Jakarta Parking Ban Upsets Shop Owners

The Jakarta Globe


The Jakarta City Council urged transportation officials on Thursday to review a recently imposed parking ban in the city’s center following a wave of complaints from local businesses. 

“We ask the Jakarta Transportation Office to review the implementation of the on-street parking ban along Jalan Gajah Mada and Jalan Hayam Wuruk, or see if it can be implemented only in certain areas at certain times,” said Selamat Nurdin, head of the council’s Commission B. 
He spoke after meeting with businessmen, parking attendants and other employees who work in the area.
The ban began on Monday to clear parked cars along the busy thoroughfares that span Central and West Jakarta. During a one-month socialization period, cars found parked along the roads will be towed or clamped, but owners will not be fined until the month is up. 
“Parked cars outside shops and restaurants along both streets take up valuable road space and causes daily congestion,” said Bernhard Hutajulu, the head of traffic management at the Jakarta Transportation Office. 
“On average, about 660 parked cars take up three lanes of the roads. If these lanes were freed up, we estimate traffic capacity could increase by an extra 1,800 cars an hour.” 
Bernhard said there were 1,355 off-street parking spaces in the area, including at buildings such as Duta Merlin, the Pelni office, Gajah Mada Plaza, Hayam Wuruk Plaza, Lindeteves Trade Center and Hotel Grand Paragon that were safer than parking by the side of the road. 
However, local businessmen suggested during the council meeting that there was a hidden agenda behind the policy. 
“I am sure there is a mafia who wants to take control of the Gajah Mada area, and they want to buy our land at a cheap price and the city is taking their side,” said Lieus Sungkharisma, a shop owner on Gajah Mada. 
Willy Rentamzil, another Gajah Mada businessman, said that not long after the ban began, an individual visited him offering to buy his land for a cheap price, citing the decline in customers. 
“The on-street parking ban is obviously not just to manage Gajah Mada’s traffic,” Willy said. 
Lieus claimed the barely week-old ban had already made a big impact on local businesses and the livelihood of people working in the area. 
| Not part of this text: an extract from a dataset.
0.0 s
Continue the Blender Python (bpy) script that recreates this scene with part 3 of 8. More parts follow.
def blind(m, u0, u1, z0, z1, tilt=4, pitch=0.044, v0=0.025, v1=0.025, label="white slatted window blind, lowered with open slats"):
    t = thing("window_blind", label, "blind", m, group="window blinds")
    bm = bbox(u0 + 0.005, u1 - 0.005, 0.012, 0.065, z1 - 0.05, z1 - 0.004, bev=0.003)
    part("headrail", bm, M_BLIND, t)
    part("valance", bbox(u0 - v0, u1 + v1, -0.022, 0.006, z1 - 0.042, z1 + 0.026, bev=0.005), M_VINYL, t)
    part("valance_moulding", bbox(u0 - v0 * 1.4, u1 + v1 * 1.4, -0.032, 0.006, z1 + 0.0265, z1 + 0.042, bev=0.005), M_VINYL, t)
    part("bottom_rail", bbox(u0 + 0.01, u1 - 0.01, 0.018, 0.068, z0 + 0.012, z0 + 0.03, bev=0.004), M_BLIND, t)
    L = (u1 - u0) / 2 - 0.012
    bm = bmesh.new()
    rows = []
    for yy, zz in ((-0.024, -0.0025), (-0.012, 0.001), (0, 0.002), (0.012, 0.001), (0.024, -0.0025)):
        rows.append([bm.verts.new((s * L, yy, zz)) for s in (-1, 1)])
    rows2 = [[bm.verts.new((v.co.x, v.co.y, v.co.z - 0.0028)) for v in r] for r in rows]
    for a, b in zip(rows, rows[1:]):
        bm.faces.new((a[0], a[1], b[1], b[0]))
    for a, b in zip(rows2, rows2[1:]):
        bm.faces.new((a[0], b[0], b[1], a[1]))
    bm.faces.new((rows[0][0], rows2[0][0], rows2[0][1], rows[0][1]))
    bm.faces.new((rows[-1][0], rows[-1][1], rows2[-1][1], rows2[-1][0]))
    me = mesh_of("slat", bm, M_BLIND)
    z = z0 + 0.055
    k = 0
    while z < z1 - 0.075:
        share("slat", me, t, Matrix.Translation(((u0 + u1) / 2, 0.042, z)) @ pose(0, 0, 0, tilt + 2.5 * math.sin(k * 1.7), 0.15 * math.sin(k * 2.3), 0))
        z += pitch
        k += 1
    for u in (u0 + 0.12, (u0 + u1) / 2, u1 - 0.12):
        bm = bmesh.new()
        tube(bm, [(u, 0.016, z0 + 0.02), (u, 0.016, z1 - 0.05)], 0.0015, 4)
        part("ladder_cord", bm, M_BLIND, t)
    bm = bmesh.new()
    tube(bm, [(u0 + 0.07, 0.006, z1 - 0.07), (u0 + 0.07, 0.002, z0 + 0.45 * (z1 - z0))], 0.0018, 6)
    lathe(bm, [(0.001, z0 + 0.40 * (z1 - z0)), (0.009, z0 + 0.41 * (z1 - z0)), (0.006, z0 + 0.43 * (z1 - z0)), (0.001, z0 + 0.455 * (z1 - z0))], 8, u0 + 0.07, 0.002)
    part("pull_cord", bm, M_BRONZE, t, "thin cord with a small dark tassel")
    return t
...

“For people like me, businessmen, we will probably still be OK if we lose our income in Gajah Mada. What about our employees, the parking attendants and street vendors?” he said. 
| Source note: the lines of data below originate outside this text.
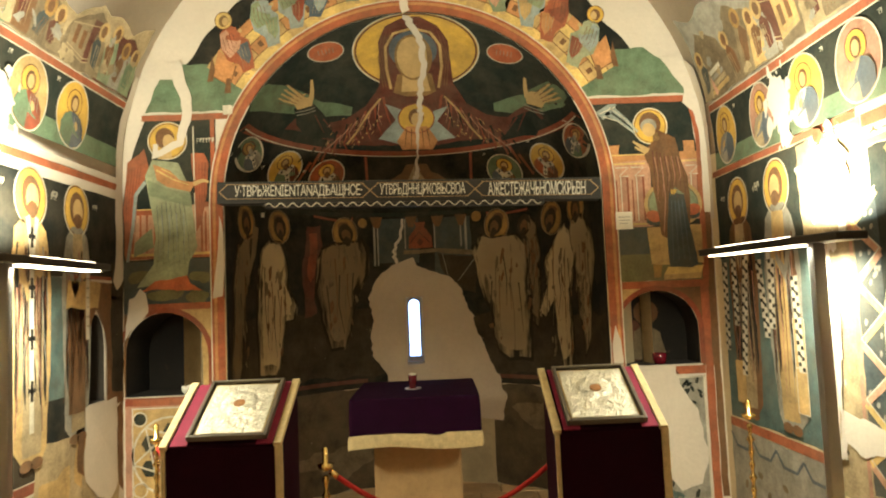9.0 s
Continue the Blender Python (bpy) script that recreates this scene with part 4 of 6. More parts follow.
m.add("cloak", MAROON, rough([(u - 0.24, 1.85), (u + 0.22, 1.85), (u + 0.26, 1.3), (u + 0.18, 0.95), (u - 0.25, 0.95), (u - 0.30, 1.3)], 0.012, 0.07), 2)
m.add("cloak_shade", BLACK, [rough([(u + 0.16, 1.80), (u + 0.23, 1.6), (u + 0.22, 1.0), (u + 0.14, 1.0), (u + 0.16, 1.4)], 0.012, 0.06), rough([(u - 0.05, 1.22), (u + 0.05, 1.22), (u + 0.05, 0.9), (u - 0.05, 0.9)], 0.012, 0.06)], 2.3)
m.add("cloak_fold", BRICKRED, [q for k in range(6) for q in strip([(u - 0.27 + 0.02 * k, 1.35), (u - 0.25 + 0.02 * k, 0.98)], 0.010, 0.004)], 2.5)
m.add("sleeve", MAROON, [rough([(u - 0.14, 1.86), (u - 0.22, 1.78), (u - 0.24, 1.58), (u - 0.16, 1.60)], 0.008, 0.04), rough([(u + 0.14, 1.86), (u + 0.21, 1.78), (u + 0.23, 1.52), (u + 0.16, 1.58)], 0.008, 0.04)], 2.8)
m.add("armour", BLUE, rough([(u - 0.13, 1.88), (u + 0.13, 1.88), (u + 0.165, 1.72), (u + 0.155, 1.58), (u + 0.12, 1.46), (u + 0.01, 1.35), (u - 0.11, 1.46), (u - 0.16, 1.58), (u - 0.165, 1.72)], 0.006, 0.05), 3)
m.add("armour_line", GREY, [*[q for z in (1.86, 1.835, 1.66, 1.64) for q in strip([(u - 0.14, z), (u, z - 0.015), (u + 0.14, z)], 0.007)], *strip([(u - 0.14, 1.57), (u - 0.09, 1.55), (u - 0.05, 1.51), (u, 1.55), (u + 0.05, 1.51), (u + 0.09, 1.55), (u + 0.14, 1.57)], 0.011), *[q for k in range(5) for q in strip([(u - 0.09 + 0.045 * k, 1.53), (u - 0.05 + 0.026 * k, 1.42)], 0.005, 0.003)]], 4)
m.add("belt", BROWN, [rough([(u - 0.17, 1.45), (u - 0.10, 1.47), (u, 1.36), (u + 0.10, 1.47), (u + 0.16, 1.45), (u + 0.20, 1.34), (u - 0.20, 1.34)], 0.006, 0.04)], 2.9)
m.add("skirt", BLACK, rough([(u - 0.2, 1.345), (u + 0.2, 1.345), (u + 0.19, 1.225), (u - 0.19, 1.225)], 0.004, 0.05), 3)
m.add("skirt_trim", TAN, [q for z in (1.235, 1.222) for q in strip([(u - 0.19, z), (u - 0.08, z - 0.012), (u, z), (u + 0.09, z - 0.012), (u + 0.19, z)], 0.006)], 3.6)
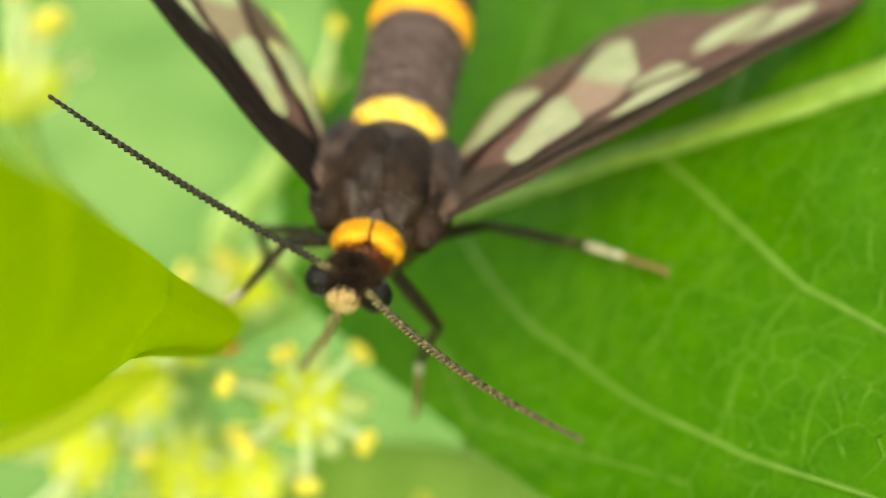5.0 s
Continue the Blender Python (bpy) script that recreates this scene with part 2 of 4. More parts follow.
def inside(poly, x, y):
    hit = False
    for (x1, y1), (x2, y2) in zip(poly, poly[1:] + poly[:1]):
        if (y1 > y) != (y2 > y) and x < (x2 - x1) * (y - y1) / (y2 - y1) + x1:
            hit = not hit
    return hit


# ---- ground ----
def ground():
    bm = bmesh.new()
    bmesh.ops.create_grid(bm, x_segments=60, y_segments=60, size=60000)
    ob = part("ground", bm, M_GRASS)
    ob.location = (0, 0, -0.42)
    tagged(ob, "light green meadow far below the leaf", "ground", kind="structure")


ground()

# ---- the big green leaf ----
LEAF_POSE = cpose(0.1714, 0.6895, -0.7442, 18.9979, -32.9579, -12.8660)
MIDRIB = [(-0.80, 0.08), (-0.4, 0.04), (0.0, 0.025), (0.474, 0.032), (0.841, 0.027), (1.171, 0.022), (1.425, 0.026), (2.6, 0.05), (4.6, 0.2)]
SIDE_VEINS = [
    ([(0.012, -0.009), (0.047, -0.051), (0.137, -0.217), (0.222, -0.344), (0.339, -0.491), (0.466, -0.607), (0.687, -0.816), (0.940, -0.990), (1.095, -1.085)] + [(1.6, -1.33)], 0.016),
    ([(0.805, 0.015), (0.838, -0.025), (0.989, -0.233), (1.124, -0.428), (1.228, -0.576), (1.319, -0.660)] + [(1.7, -1.0), (2.3, -1.4)], 0.017),
    ([(-0.45, 0.02), (-0.25, -0.25)] + [(-0.026, -0.497), (0.009, -0.577), (0.098, -0.759), (0.251, -0.836), (0.394, -0.907), (0.577, -0.982)] + [(0.9, -1.12)], 0.007),
    ([(1.9, 0.02), (2.2, -0.4), (2.7, -0.9), (3.2, -1.2)], 0.016),
    ([(0.10, 0.03)] + [(0.178, 0.430), (0.189, 0.635), (0.241, 1.078), (0.329, 1.574)], 0.013),
    ([(1.030, 0.006), (1.056, 0.094), (1.133, 0.447), (1.225, 0.914)] + [(1.5, 1.7)], 0.013),
    ([(-0.4, 0.04), (-0.5, 0.5), (-0.55, 1.0), (-0.5, 1.8)], 0.010),
    ([(2.0, 0.02), (2.3, 0.6), (2.8, 1.3)], 0.013),
]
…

The administration has promised that 160 affected street parking attendants in the area will be moved elsewhere. 
Tatak Suwita, who owns a paint shop on Gajah Mada, said the ban was unfairly penalizing businesses in the area when they were not the cause of the traffic. 
“If we’re talking about on-street parking causing heavy traffic on Jalan Gajah Mada, the Jakarta Transportation Office needs to see where it happens most of the time,” he said. 
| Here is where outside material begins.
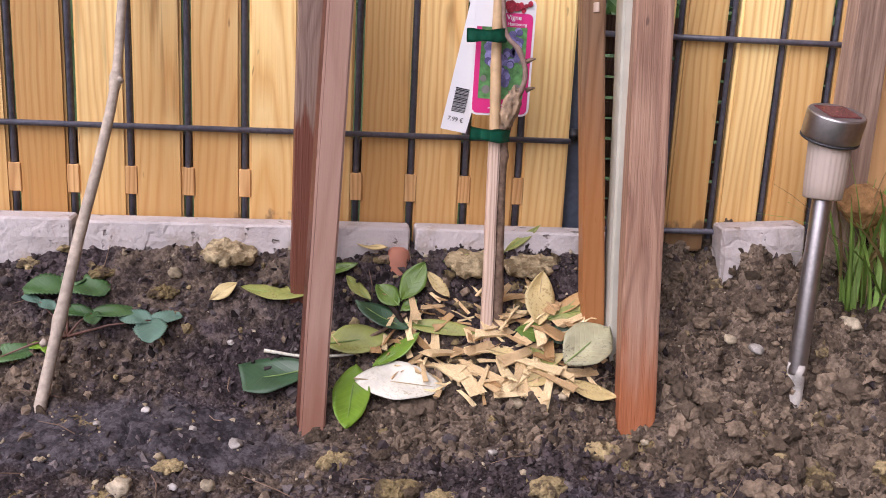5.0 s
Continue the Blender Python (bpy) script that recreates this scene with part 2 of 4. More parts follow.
def soil_material(name="soil"):
    """Dug earth: dark humus, brown clay and yellow clay in patches, every crumb with its own tone."""
    n = Nodes(name, 0.92)
    n.bsdf.inputs["Specular IOR Level"].default_value = 0.12
    v = n.coords(shift=False)
    tc = n.tree.nodes.new("ShaderNodeTexCoord")
    sep = n.tree.nodes.new("ShaderNodeSeparateXYZ")
    n.link(tc.outputs["Object"], sep.inputs[0])
    big, mid, fine = n.noise(v, 5.0, 4), n.noise(v, 42, 6, 0.7), n.noise(v, 260, 5, 0.75)

    def crumb(scale):
        k = n.add("TexVoronoi", Scale=scale, Randomness=1.0)
        warped = n.tree.nodes.new("ShaderNodeVectorMath")
        warped.operation = "ADD"
        wob = n.add("TexNoise", Scale=scale * 1.3, Detail=3.0)
        n.link(v, wob.inputs["Vector"])
        sc = n.tree.nodes.new("ShaderNodeVectorMath")
        sc.operation = "SCALE"
        sc.inputs["Scale"].default_value = 0.6 / scale
        n.link(wob.outputs["Color"], sc.inputs[0])
        n.link(v, warped.inputs[0])
        n.link(sc.outputs[0], warped.inputs[1])
        n.link(warped.outputs[0], k.inputs["Vector"])
        bw = n.tree.nodes.new("ShaderNodeRGBToBW")
        n.link(k.outputs["Color"], bw.inputs[0])
        return bw.outputs[0], k.outputs["Distance"]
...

“It happens usually in front of the Central Jakarta District Court, and most of the court’s visitors double-park. Most of the shoppers, meanwhile, don’t park a long time. They just come and go quickly.” 
Aca Sugandhy, an urban planning expert at the University of Indonesia, agreed with the city administration, saying the ban on on-street parking was a step in the right direction. 
H e said the city still needed to come up with a longer-term plan to effectively reduce traffic congestion in the area. 
“The administration needs to make a long-term traffic plan to reduce the heavy traffic along Jalan Gajah Mada and Jalan Hayam Wuruk because there will be more cars in the near future,” he said.